The Cardano Foundation – the non-profit that leads the development of the Cardano blockchain network – has taken a step towards better regulatory compliance by announcing the integration of Anti-Money Laundering analytics firm, Coinfirm, into the Cardano ecosystem.
The firm confirmed the move in an announcement on Tuesday where it revealed that it would deploy its world-class advanced AML/CFT analytics that would ensure that Cardano can be in full compliance with the FATF’s (Financial Action Task Force) guidelines, 6AMLD, and other supranational and national regulations.
This move is likely to yield benefits for the blockchain in the form of increased confidence from government, institutions, as well as private users, that reasonable measures have been taken to reduce the risk of transactions being exposed to illicit or illegal behavior.

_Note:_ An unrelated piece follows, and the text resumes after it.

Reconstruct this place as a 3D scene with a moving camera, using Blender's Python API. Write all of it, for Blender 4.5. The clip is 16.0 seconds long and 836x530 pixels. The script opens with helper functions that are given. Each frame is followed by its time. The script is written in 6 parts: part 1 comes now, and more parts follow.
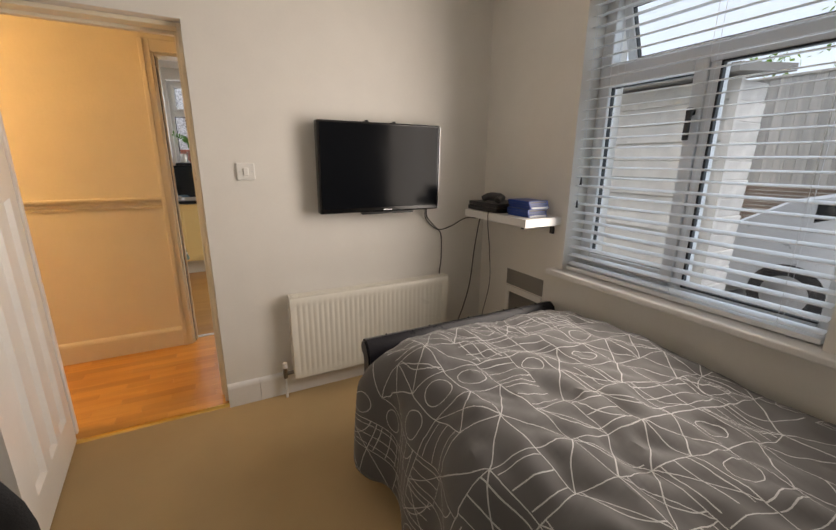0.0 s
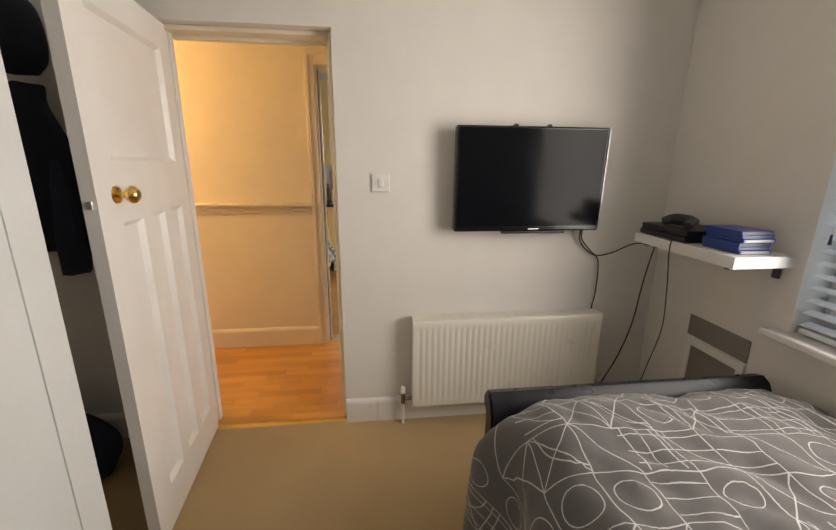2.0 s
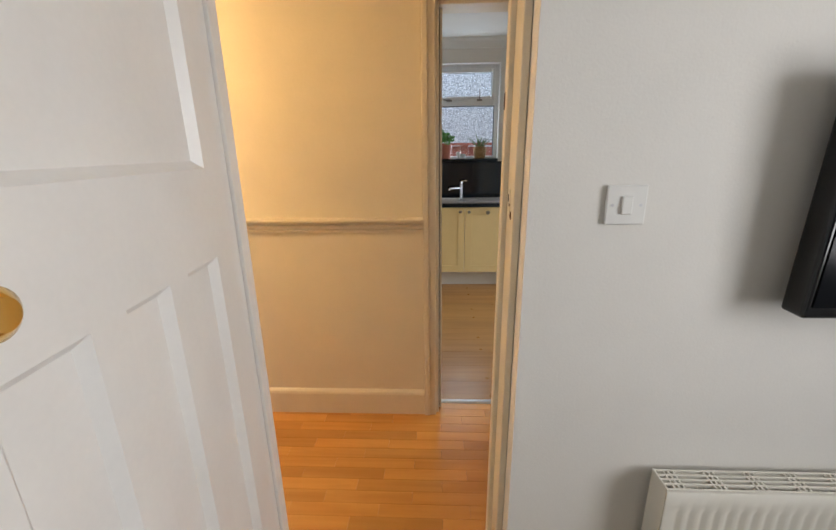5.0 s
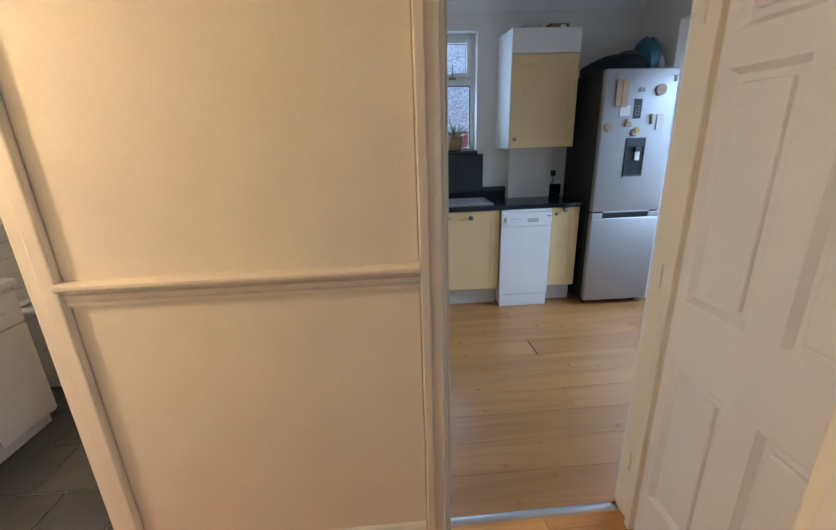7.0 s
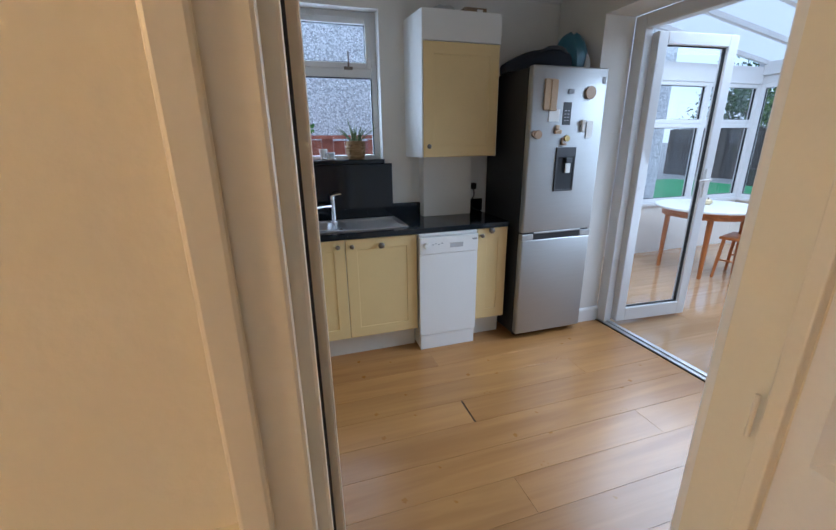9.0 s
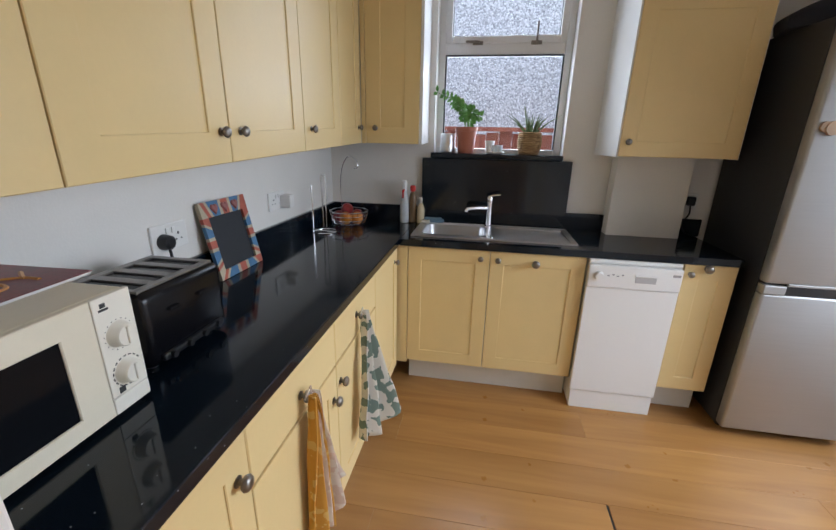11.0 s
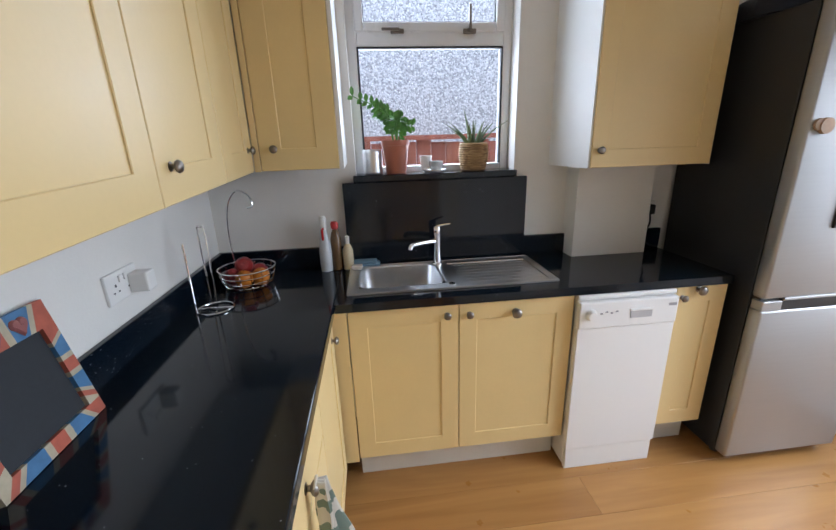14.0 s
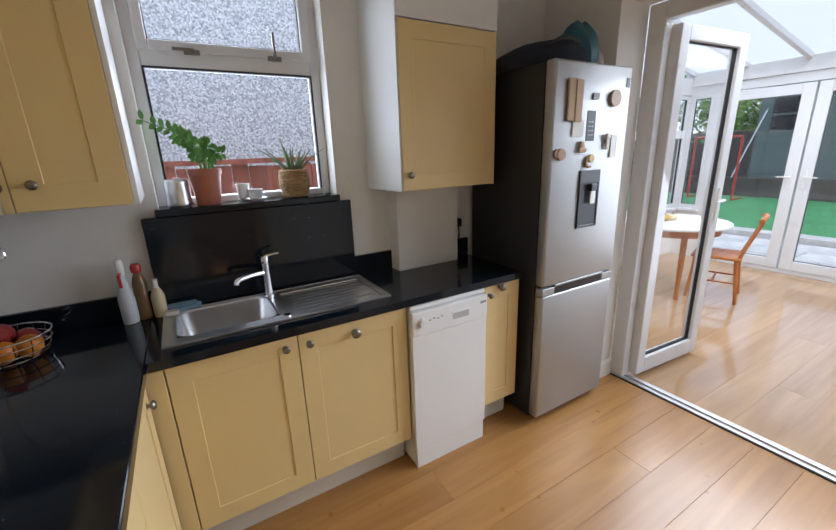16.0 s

Coinfirm’s head of marketing, Sachin Dutta highlights this saying:
“Coinfirm is excited to integrate the Cardano protocol with our AML Platform to ensure that counterparties using the ADA cryptocurrency and other assets created on Cardano are not tainted by illicit funds. This provides a seamless transition for financial institutions to uptake the protocol with scale, reducing the concern of AML/CFT compliance.“
However, the action has received a clap back from some members of the crypto-community who think it goes against the fundamental principles guiding cryptocurrencies. The cryptocurrency firm, Weiss Crypto, weighing in on the move stated that it is an all-around disappointing one that plays right into the desires of regulators. In a recent tweet, the firm asserts that Cardano should not be the one adopting regulatory compliance, but rather individual projects in the blockchain should. They fear that Cardano’s regulatory compliance move brings it closer to becoming a “censorship-prone” financial system.
“The whole point [of blockchain technology and cryptocurrencies] is to build a new financial and economic layer, free from the control and repression of those who have brought our world economy to the brink of total failure, able to be sustained only by excessive and aggressive centrally planned intervention,”.
In response to this, Charles Hoskinson – founder of Cardano – stated that the regulatory compliance move did not take away from the platform’s territory agnostic characteristics. Hoskinson restated the fundamental policy of Cardano, which is to build layers, modules, and ecosystems that would be useful to all sectors and industries. He classifies the integration of AML analytics as one of those essential layers that would benefit those who desire it to comply with regulations in their business domains. Hoskinson adds that it is geared at driving greater adoption of Cardano in all industries – regulated and non-regulated.
“So while the base layer doesn’t care if you’re from the U.S., China, or Japan, what you can do is add identity and metadata and all kinds of things. These other things give you the ability to be in compliance with your business domain, regulated or otherwise, and that’s the reason these partnerships are important” he said.
Cardano has had success in the market recently but is currently trading at $2.78, down 1.87% on the day.
It had a 105% increase in the past month that saw it take the 3rd place ranking among cryptocurrencies by market cap from Binance’s native token, Binance Coin (BNB). The performance has been attributed to anticipation for the launch of the blockchain’s smart contract, Alonzo, expected in September.